Comment by aspenmayer
6 hours ago
I think we're ignoring the wider context of this thread, which would be the context of TFA, which is New York City specifically. The roads in NYC predate the existence of the automobile. NYC had a bicycle boom in the late 1800s.
https://www.nytimes.com/1869/03/08/archives/velocipedes-thei... | https://archive.is/UDhZf
Bike cops in NYC in the late 1800s were likely more common than cars.
https://flatironnomad.nyc/history/brief-history-of-bicycling... | https://web.archive.org/web/20250713044710/https://flatironn...
> In 1896, then New York City Police Commissioner Theodore Roosevelt launched the first-ever group of bicycle-riding officers. This team evolved into a 100-member organization with its own station stated Evan Friss, co-curator of the Museum of the City of New York’s 2019 exhibit Cycling in the City: A 200-Year History[0].
[0] https://web.archive.org/web/20250319112028/https://www.mcny....
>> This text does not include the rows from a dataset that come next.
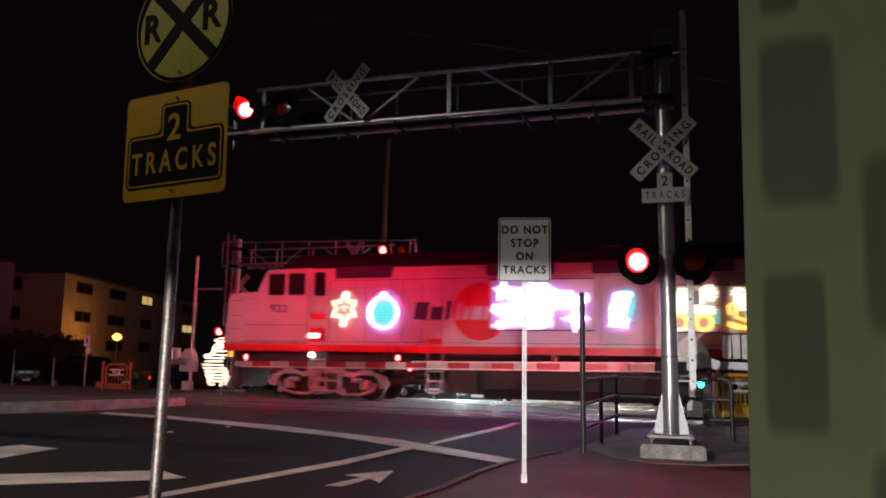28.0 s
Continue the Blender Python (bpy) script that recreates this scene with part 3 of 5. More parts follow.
def gate(m, arm_len, rise, z0, label, blinkers, steady, far=False):
    """A lowered gate: the arm reaches out along -x from its machine at the origin."""
    root = thing("crossing_gate", m, label, "crossing gate", "lowered gates")
    tube(root, "gate_post", (0.0, 0.1, 0.0), (0.0, 0.1, 6.0 if far else 1.0), 0.07, WHITE_PAINT, 16, "white painted post")
    bm = bmesh.new()
    box(bm, (-0.25, -0.1, 0.0), (0.25, 0.35, 0.1), 0.01)
    part("post_base", bm, GALV_DULL, root)
    bm = bmesh.new()
    box(bm, (-0.12, 0.0, 0.12), (0.2, 0.42, 0.58), 0.03)
    part("relay_box", bm, WHITE_PAINT, root)
    bm = bmesh.new()
    pts = [(0.38 * math.cos(radians(a)), 1.36 + 0.62 * math.sin(radians(a))) for a in range(0, 181, 15)] + [(-0.38, 1.0), (0.38, 1.0)]
    prism(bm, pts, 0.1, 0.42)
    bmesh.ops.bevel(bm, geom=bm.edges[:], offset=0.03, segments=2, affect='EDGES')
    part("gate_machine", bm, WHITE_PAINT, root, "rounded white gate machine housing")
    # arm
    bm = bmesh.new()
    box(bm, (-0.75, -0.06, 1.2), (0.3, 0.06, 1.42), 0.02)
    part("arm_bracket", bm, GRATING, root)
    n = int(round(arm_len / 0.53))
    step = arm_len / n
    tilt = pose(0, 0, z0, 0, math.degrees(math.atan2(rise, arm_len)), 0)
    for k in range(n):
        bm = bmesh.new()
        x = -0.7 - k * step
        h = 0.085 - 0.022 * k / n
        box(bm, (x - step, -0.02, -h), (x, 0.02, h), 0.006)
        part("arm_stripe", bm, ARM_WHITE if k % 2 else RED_STRIPE, root, "white reflective stripe" if k % 2 else "red reflective stripe", tilt)
    bm = bmesh.new()
    rod(bm, (-0.6, -0.03, -0.092), (-0.7 - arm_len * 0.98, -0.03, -0.072), 0.014, seg=6)
    part("lamp_conduit", bm, PALE_ALU, root, "pale conduit along the arm", tilt)
    if not far:
        bm = bmesh.new()
        rod(bm, (-0.6, -0.03, 0.092), (-6.3, -0.03, 0.08), 0.014, seg=6)
        part("arm_stiffener", bm, PALE_ALU, root, "bright aluminium edge of the arm's inner half", tilt)
    for x, sd in blinkers + [(s, None) for s in steady]:
        bm = bmesh.new()
        box(bm, (-0.05, 0.03, -0.13), (0.05, 0.1, -0.04), 0.01)
        ring(bm, (0, 0.02, 0), 0.085, 0.012, 20, 6)
        rod(bm, (0, 0.05, 0), (0, 0.07, 0), 0.085, seg=18)
        ring(bm, (0, 0.1, 0), 0.085, 0.012, 20, 6)
        can = part("arm_lamp", bm, BLACK, root, "small red gate lamp", tilt @ (pose(x, 0.05, 0.03, 0, 0, 180) if far else pose(x, -0.03, 0.17)))
        for y, a in ((0.0, 0.0), (0.12, 180.0)):
            ln = new("lens", LENS_SMALL)
            ln.parent = can
            ln.matrix_basis = pose(0, y, 0, 0, 0, a)
            if sd is not None:
                FLASHERS.append((ln, sd, y, a))
    # counterweights behind the pivot
    for y in (-0.1, 0.52):
        bm = bmesh.new()
        prism(bm, [(-0.1, 1.24), (0.4, 1.32), (1.35, 1.26), (1.35, 1.42), (0.55, 1.44), (0.2, 1.62), (-0.1, 1.5)], y, y + 0.03)
        part("counterweight_arm", bm, GALV_DULL, root)
    for x, z0, z1 in ((0.72, 1.5, 1.98), (0.9, 1.5, 2.0), (1.08, 1.5, 2.0), (1.26, 1.46, 1.98)):
        bm = bmesh.new()
        box(bm, (x - 0.075, -0.02, z0), (x + 0.075, 0.48, z1), 0.015)
        part("counterweight", bm, WHITE_PAINT, root, "white counterweight plate")
    bm = bmesh.new()
    box(bm, (0.3, -0.06, 1.27), (0.78, 0.0, 1.4), 0.012)
    box(bm, (0.82, -0.06, 1.27), (1.38, 0.0, 1.4), 0.012)
    part("weight_bar", bm, TRUCK, root)
    return root


gate(trk(8.85, -5.3, 0.06), 10.45, -0.1, 1.3, "lowered crossing gate with a long red and white striped arm", [(-2.9, 1), (-6.65, 0)], [-10.8])
gate(trk(-11.86, 6.0, -0.25, 180), 9.7, 0.14, 1.12, "lowered red and white gate with a tall white post", [(-6.5, 1), (-3.3, 0)], [-10.1], True)
bm = bmesh.new()
rod(bm, (0, 0, 0), (1.3, 0, -0.02), 0.03, seg=8)
thing("gate_post_arm", trk(-11.86, 6.0, 4.33), "thin white bracket on the tall gate post", "bracket", bm=bm, mat=WHITE_PAINT)


# ---- signs by the road ----


def softened(pts, r, k=4):
    """The outline with every corner, inner or outer, rounded off."""
    out = []
    for i, p in enumerate(pts):
        p, a, b = Vector(p), Vector(pts[i - 1]), Vector(pts[(i + 1) % len(pts)])
        u, v = p + (a - p).normalized() * r, p + (b - p).normalized() * r
        out += [tuple(u.lerp(p, j / k).lerp(p.lerp(v, j / k), j / k)) for j in range(k + 1)]
    return out


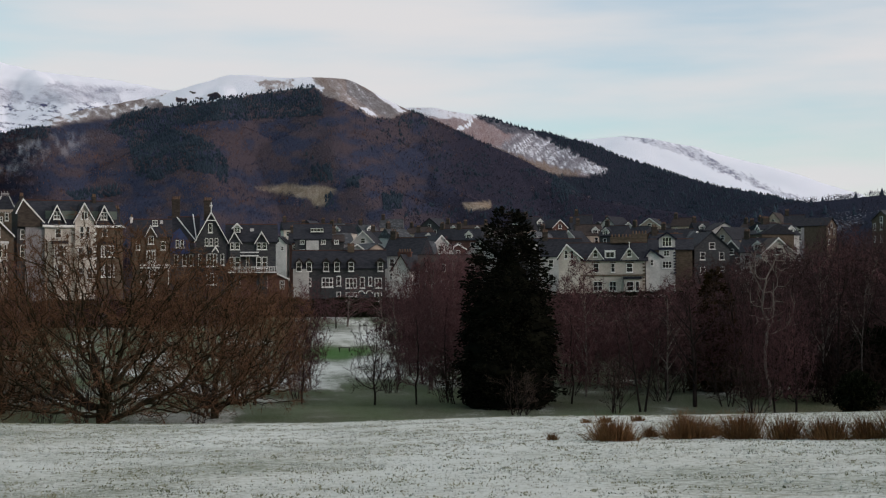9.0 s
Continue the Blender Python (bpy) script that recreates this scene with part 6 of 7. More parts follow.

By the time this film was created in 1911, cars existed, but they had to share the road with pedestrians, cable cars, and horse carriages.
https://www.youtube.com/watch?v=Rx5sUa_2SD8
> This documentary travelogue of New York City in 1911 was made by a team of cameramen with the Swedish company Svenska Biografteatern, who were sent around the world to make pictures of well-known places.
> Opening and closing with shots of the Statue of Liberty, the film also includes New York Harbor; Battery Park and the John Ericsson statue; the elevated railways at Bowery and Worth Streets; Broadway sights like Grace Church and Mark Cross; the Flatiron Building on Fifth Avenue; and Madison Avenue. Produced only three years before the outbreak of World War I, the everyday life of the city recorded here—street traffic, people going about their business—has a casual, almost pastoral quality that differs from the modernist perspective of later city-symphony films like Paul Strand and Charles Sheeler’s "Manhatta" (1921). Take note of the surprising and remarkably timeless expression of boredom exhibited by a young girl filmed as she was chauffeured along Broadway in the front seat of a convertible limousine.
Jaywalking wasn't even really a concept until ~1915. It's legal again in NYC as of last year. Jaywalking laws against pedestrians and other non-drivers could be viewed as a taking from or enclosure of the commons; in this case, roads as public thoroughfares for one and all. In this light, the behavior of drivers towards cyclists is a continuation of their hostility towards horse carriage users and pedestrians.
https://en.wikipedia.org/wiki/Jaywalking
https://www.cnn.com/travel/jaywalking-legalized-new-york-cit... | https://archive.is/Y2MCk
Folks have been cycling in NYC long before cars were common. Before that, folks were using the roads for all manner of pursuits. Roads are tools for living, and they're for everyone who needs them if a better option more suited for your mode of transportation isn't available.